This way, over here, over there.

I don’t even know anymore.

direction

I ‘ve been thinking a lot about direction lately. Reflecting since my birthday, reflecting before we enter into a new year.

Most days, my direction is based on what kind of mood the child is in, or what kind of stuff needs to be addressed domestically. Those are the parts of this “job” (which I never refer to it as) that are the most flexible. Little dude wants to head down to the ocean for collection of sea shells? Well, okay! Laundry is piled up to the point that said piles are falling down? Time to pause for that on the immediate. Kitchen looks clean enough, but isn’t even remotely tidy? Better spend nap time organizing to the tune of Tegan and Sara with a big mug of coffee. Little dude wants to play at home all day? Sure! I can even get some writing in.

My days’ directions are fluid and flexible. Sounds like a dream to some, and I’m not here to complain because I’m not one to complain about that kind of thing. Of course, there are some days when I miss the get up and go that working out of the house offered. I think I’ll appreciate when the little dude is school age for this very reason. Direction these days looks like four arrows pointing in all directions every day. Coffee is usually my compass.

Upon reflecting these last couple weeks, I’ve been thinking about big picture direction. I’ve been given such a platform for my creative spirt since becoming pregnant with our child over 4 years ago (yes, little dude will be four in a few months!). Maybe it was the pregnancy hormones or maybe it was just the way my life suddenly made sense. Since that time, I’ve been fortunate to work on so many projects and have been writing so much. Leading into next year, I’ll be giving podcasting a go (with a dear friend) and I think I’d like to take a music class (maybe with little dude) in hopes to be able to write music. This is big picture stuff that I’m both trepidatious and excited about. Big picture stuff that I can’t quite actualize in my mind at all. I guess that’s what makes it BIG picture.

I’m the kind of girl who makes lists every day. Carry them on over to more lists. Rarely does an entire list get checked off (unless my maddog hubs is helping; that dude gets shit done). This morning, I sat down with coffee + made a few lists + sent off a few texts + email corresponded. Thus, I felt significantly more empowered to just enjoy these last weeks of 2013.

Holiday cheer is strong in this home, in our lives. We’re not religious folks, but we’re the kind of folks that are just FIRED UP about all things wintertime. We love these last few weeks of the year. Eggnog, holiday parties, gifting, giving, singing carols, and all the family traditions. We do a fancy pants lunch with our family of three on Christmas Eve and we fondue our faces on New Years Eve. Bonkers amounts of cheer all over in this life and enough twinkle lights to make Clark Griswold PROUD.

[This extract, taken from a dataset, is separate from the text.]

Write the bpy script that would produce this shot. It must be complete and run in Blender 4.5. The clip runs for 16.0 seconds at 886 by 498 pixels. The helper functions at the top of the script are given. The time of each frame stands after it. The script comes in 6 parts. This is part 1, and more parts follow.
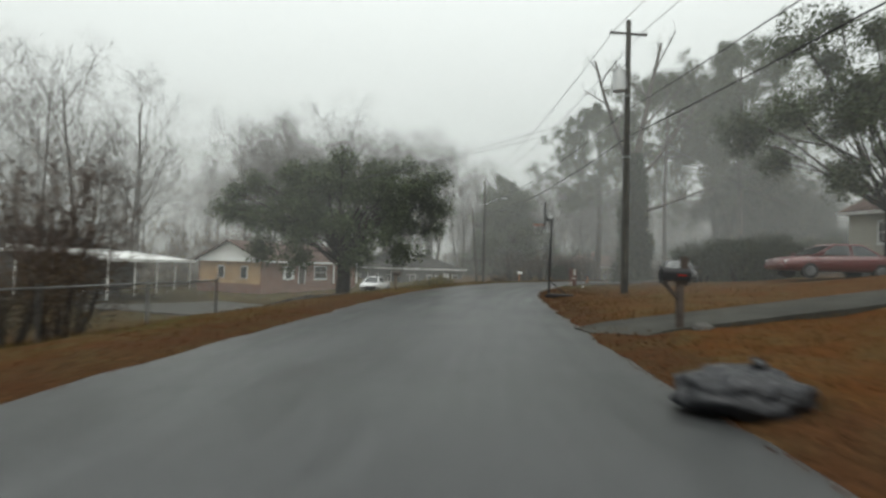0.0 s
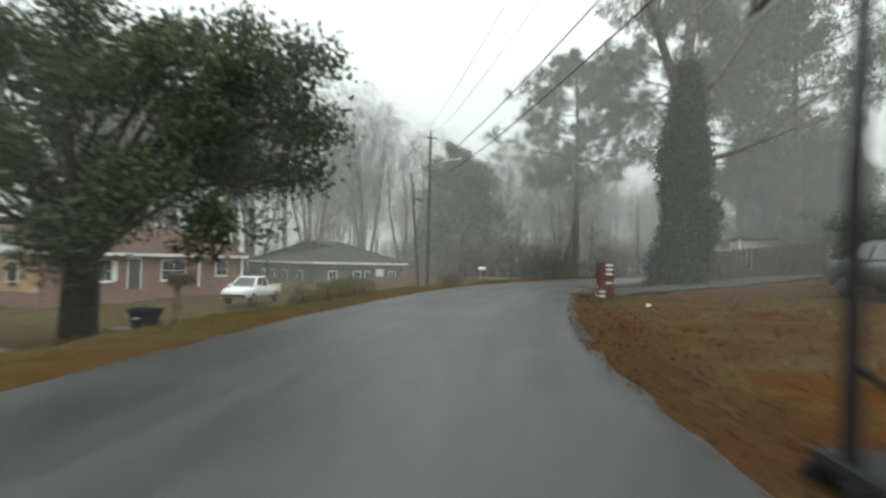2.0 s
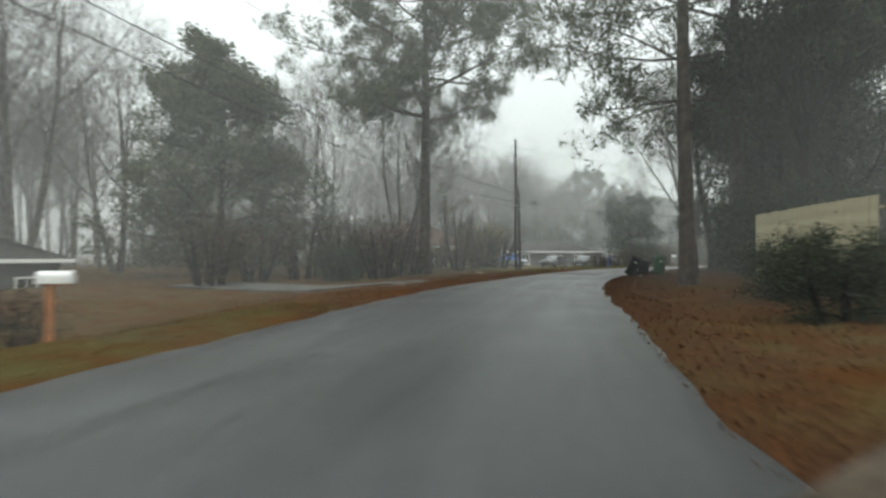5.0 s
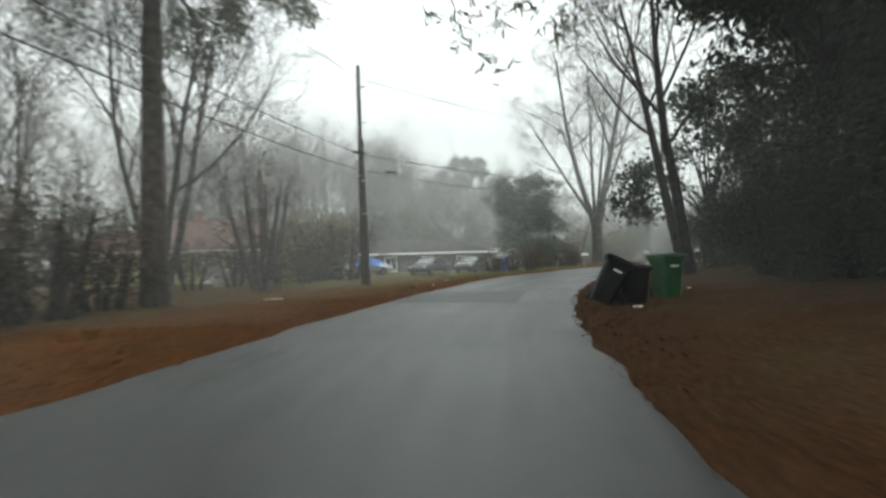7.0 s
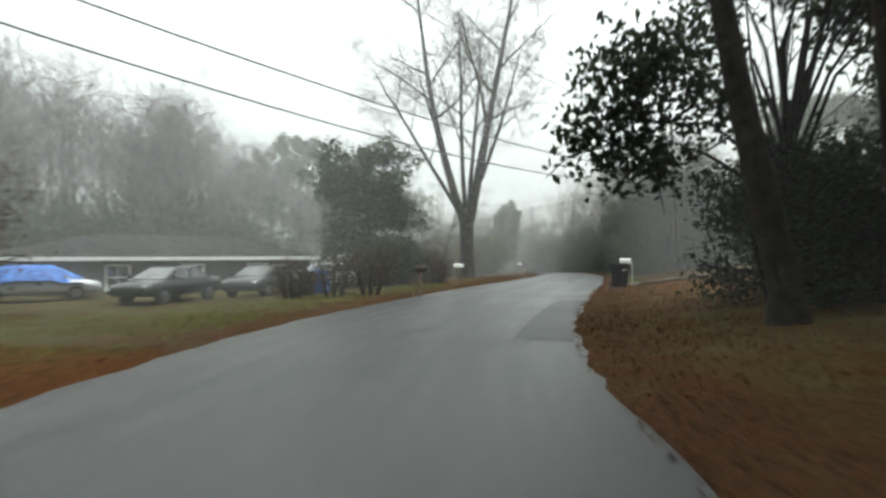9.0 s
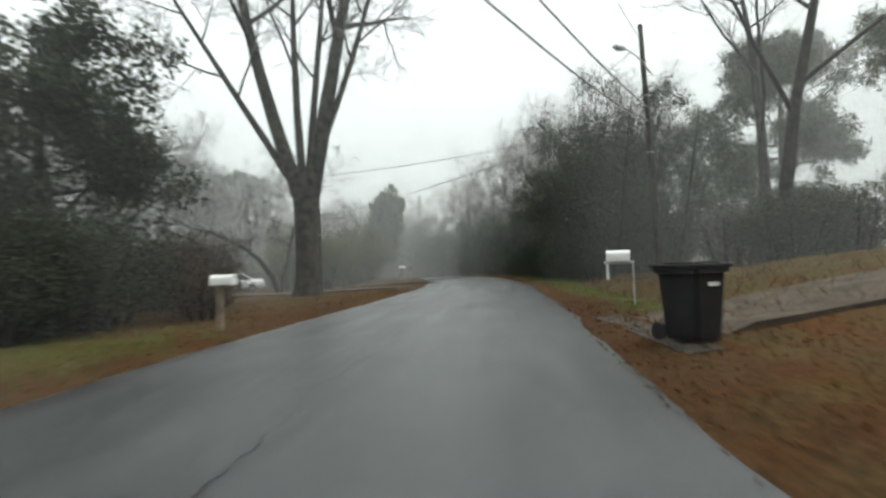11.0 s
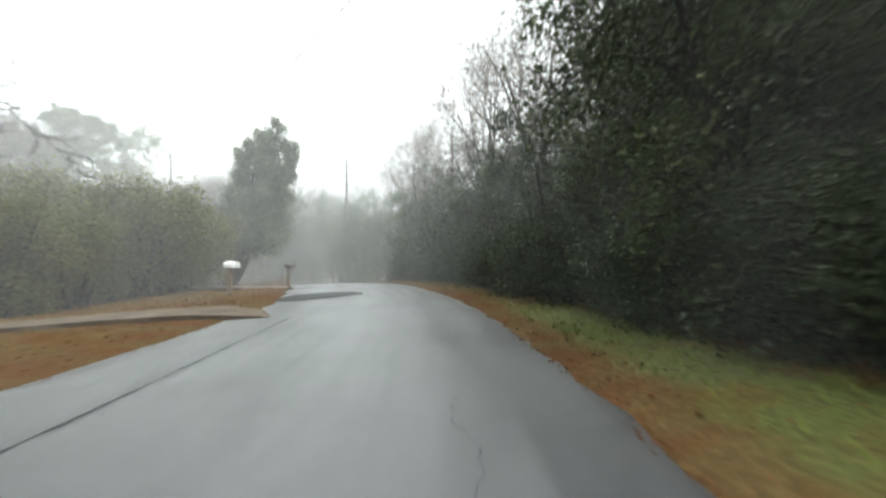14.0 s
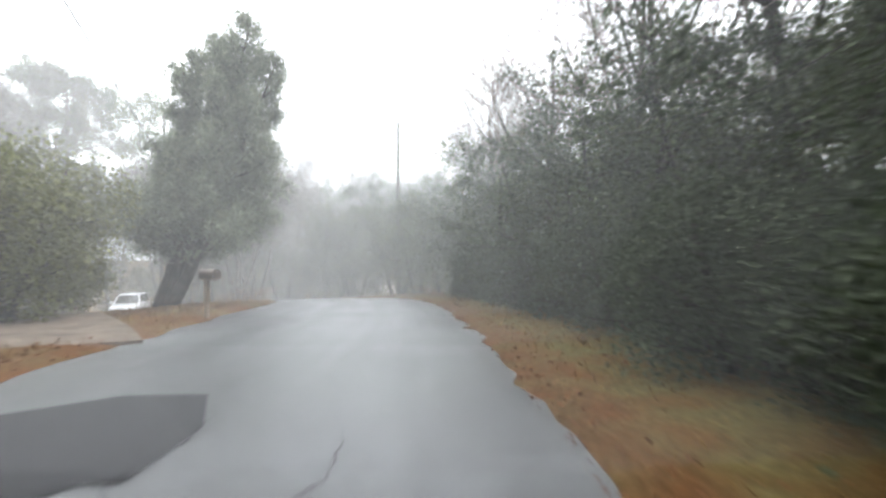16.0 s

As you sit wherever you are reading this, remember this simple point: You can’t get it all done, you just can’t. I’ll tell you what I do: I get done what inspires me, what fuels my soul, and what makes sense by each hour. Sometimes, that’s a cup of coffee while playing on the floor with my favorite little dude. Sometimes, that’s hunkering down with laundry and making a leisurely meal over the weekend. Sometimes, that’s getting out in the fresh air for a drive and some tunes. Sometimes, it’s letting the little dude lead our entire day with his imagination and wild spirit. Those lists are going to keep carrying over, and the big picture will happen with patience and presevering onwards. Don’t give up on the little stuff, but don’t sweat any of it either.

Life is in the details, life is in all the little details that lead my direction these days.

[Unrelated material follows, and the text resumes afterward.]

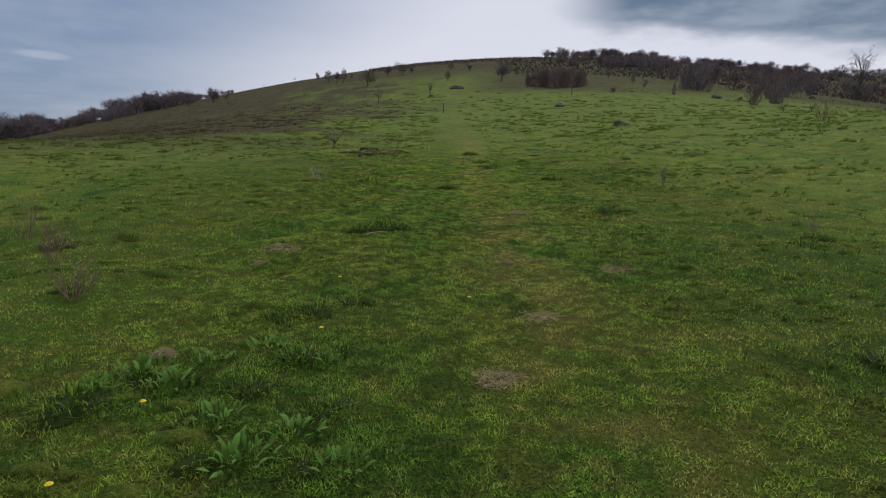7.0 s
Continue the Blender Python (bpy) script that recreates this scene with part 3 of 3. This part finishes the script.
def build_shrubs():
    rng = np.random.default_rng(5)
    thorn = kinds(THORN, "thorn_bush", "bare dark thorn bush on the brown upper slope", "bush", "thorn bushes")
    crown = kinds(CROWNED, "hawthorn_tree", "small bare hawthorn tree standing on the hill's crest", "tree", "hawthorns on the crest")
    wood = kinds(WOOD, "bare_tree", "tall bare grey tree at the wood's edge", "tree", "trees of the wood")
    young = kinds(YOUNG, "sapling", "small bare dark sapling standing in the grass", "sapling", "saplings")
    scrawny = kinds(SCRAWNY, "dry_shrub", "dry leafless twiggy shrub in the grass", "shrub", "dry shrubs")
    thicket = kinds([DENSE], "thicket_bush", "dense reddish-brown bare bush of a thicket", "bush", "thicket")
    for i, (x, y, h, w) in enumerate(SKYLINE_BUSHES):
        plant(crown[i % 2], x, y, h, w, rng)
    for i, (x, y, h, w) in enumerate(SLOPE_BUSHES):
        plant(thorn[i % 3], x, y, h, w, rng)
    for x, y, h, w in THICKET + [(37.6, 143.5, 3.9, 4.0), (44.5, 143.0, 5.0, 5.5), (40.8, 144.5, 4.9, 5.5), (48.4, 141.5, 3.8, 4.0)]:
        plant(thicket[0], x, y, h, w, rng)
    for i, (x, y, h, w) in enumerate(WOOD_EDGE_TREES):
        plant(wood[i % 3], x, y, h, w, rng)
    for i, (x, y, h, w) in enumerate(SAPLINGS):
        plant(young[i % 3], x, y, h, w, rng)
    for i, (x, y, h, w) in enumerate(DRY_SAPLINGS):
        plant(scrawny[i % 3], x, y, h, w, rng)
    for i, (x, y, h, w) in enumerate(DRY_SHRUBS):
        plant(scrawny[i % 3], x, y, h, w, rng)
    # scrub on the upper slope
    for i in range(190):
        a, r = rng.uniform(0.32, 0.97), 145 + 150 * rng.random() ** 0.8
        if r < (185 if a < 0.5 else 145 + 150 * max(a - 0.55, 0)):
            continue
        h = rng.uniform(1.8, 4.8) * (1.25 if i % 4 == 0 else 1.0)
        plant(crown[i % 2] if i % 4 == 0 else thorn[i % 3], OX + r * math.sin(a), OY + r * math.cos(a), h, h * rng.uniform(1.2, 2.1), rng)
    ridge = kinds(THORN, "ridge_bush", "bare bush on the hill's far ridge", "bush", "bushes on the ridge")
    for i in range(80):
        a, r = rng.uniform(0.38, 0.93), rng.uniform(262, 298)
        h = rng.uniform(1.8, 4.2)
        plant(ridge[i % 3], OX + r * math.sin(a), OY + r * math.cos(a), h, h * rng.uniform(1.3, 2.3), rng)
    # the wood along the foot of the hill
    edge = kinds(THORN, "wood_shrub", "bare grey-brown shrub at the wood's edge", "bush", "shrubs of the wood")
    for i in range(240):
        a = rng.uniform(-0.78, -0.18)
        r = rng.uniform(240, 300)
        clump = 0.7 + 0.55 * float(bumps(100 * a, 0.0, 3.0, 71))
        h = rng.uniform(3.2, 7.4) * clump * (0.35 + 0.65 * smooth((-0.18 - a) / 0.12)) + 0.8 * smooth((-0.38 - a) / 0.08)
        plant(wood[i % 3] if i % 5 < 3 else edge[i % 3], OX + r * math.sin(a), OY + r * math.cos(a), h, h * rng.uniform(1.0, 1.8), rng)
    big = shrub_kind("thorn_bush", ("branchwork", "twig_crown"), "big rounded bare reddish thorn bush on the field's edge", "bush", DENSE)
    plant(big, -33.0, 47.0, 3.9, 6.4, rng)


build_shrubs()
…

8 thoughts on “This way, over here, over there.

  1. I want to say something totally brilliant, but it seems you’ve stolen all the brilliance for this one. Wowza. I love all you’ve said, and the overarching sense of peace and contentment. I have that sometimes, in a big way, and sometimes I can’t see the forest for the trees. Going through that a little bit right now as I struggle to make peace with changed plans for welcoming this new babe. But reading this puts me in a really good place.

    • Lisa, This makes me happy. As I was pressing *publish* on this post I almost didn’t. Some people get uber cranky, and others just can’t see past the chaos of the season. I didn’t want to come across poorly. I’m happy I shared if it helped you a bit. Thinking of you, mama! You got this whole second babe thing DOWN. All the love!

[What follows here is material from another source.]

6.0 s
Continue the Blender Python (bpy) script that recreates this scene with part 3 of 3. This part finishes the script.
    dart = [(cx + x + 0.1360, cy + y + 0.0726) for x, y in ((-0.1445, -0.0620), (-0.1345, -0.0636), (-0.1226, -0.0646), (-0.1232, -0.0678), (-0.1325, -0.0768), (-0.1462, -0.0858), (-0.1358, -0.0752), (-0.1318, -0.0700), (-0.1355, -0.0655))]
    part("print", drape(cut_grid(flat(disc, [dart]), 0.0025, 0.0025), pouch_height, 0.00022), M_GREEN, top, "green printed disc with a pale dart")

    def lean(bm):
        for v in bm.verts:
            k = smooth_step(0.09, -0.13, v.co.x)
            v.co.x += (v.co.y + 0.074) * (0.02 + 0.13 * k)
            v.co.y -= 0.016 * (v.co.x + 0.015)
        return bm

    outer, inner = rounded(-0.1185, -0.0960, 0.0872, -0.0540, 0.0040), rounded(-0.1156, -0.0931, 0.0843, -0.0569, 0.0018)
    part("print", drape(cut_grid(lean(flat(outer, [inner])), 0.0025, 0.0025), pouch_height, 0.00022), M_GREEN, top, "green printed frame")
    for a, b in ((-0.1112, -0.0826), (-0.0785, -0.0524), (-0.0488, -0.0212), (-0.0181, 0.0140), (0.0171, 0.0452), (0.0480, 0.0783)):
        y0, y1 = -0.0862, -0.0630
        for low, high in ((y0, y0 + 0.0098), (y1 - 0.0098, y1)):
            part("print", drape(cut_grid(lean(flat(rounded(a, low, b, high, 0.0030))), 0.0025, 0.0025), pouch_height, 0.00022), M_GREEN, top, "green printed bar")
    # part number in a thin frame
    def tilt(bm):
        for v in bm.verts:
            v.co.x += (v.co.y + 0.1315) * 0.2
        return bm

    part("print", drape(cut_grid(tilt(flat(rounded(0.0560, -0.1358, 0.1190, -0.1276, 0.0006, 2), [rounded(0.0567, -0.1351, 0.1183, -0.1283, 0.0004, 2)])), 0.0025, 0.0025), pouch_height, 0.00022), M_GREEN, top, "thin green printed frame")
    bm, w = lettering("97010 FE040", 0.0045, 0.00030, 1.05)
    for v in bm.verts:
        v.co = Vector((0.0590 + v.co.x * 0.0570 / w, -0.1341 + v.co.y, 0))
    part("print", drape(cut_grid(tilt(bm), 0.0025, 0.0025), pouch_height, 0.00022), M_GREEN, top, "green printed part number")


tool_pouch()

      • Thank you so much for this sweet encouragement. I have been struggling a lot to accept the changes to our original plan – just really resisting the facts, that we cannot do what we’d wanted to – and then yesterday Ali said something that helped a lot: the first time around was such a wonderful powerful cool experience, simultaneously beyond our control and just what we were hoping for – and so now I know my body, and what it can do, and that kind of confidence and trust and knowledge, in myself and the process, will help me enormously to have the experience I want, no matter the setting. So maybe I do have it down.

        In the meantime I have the season. Which I LOVE.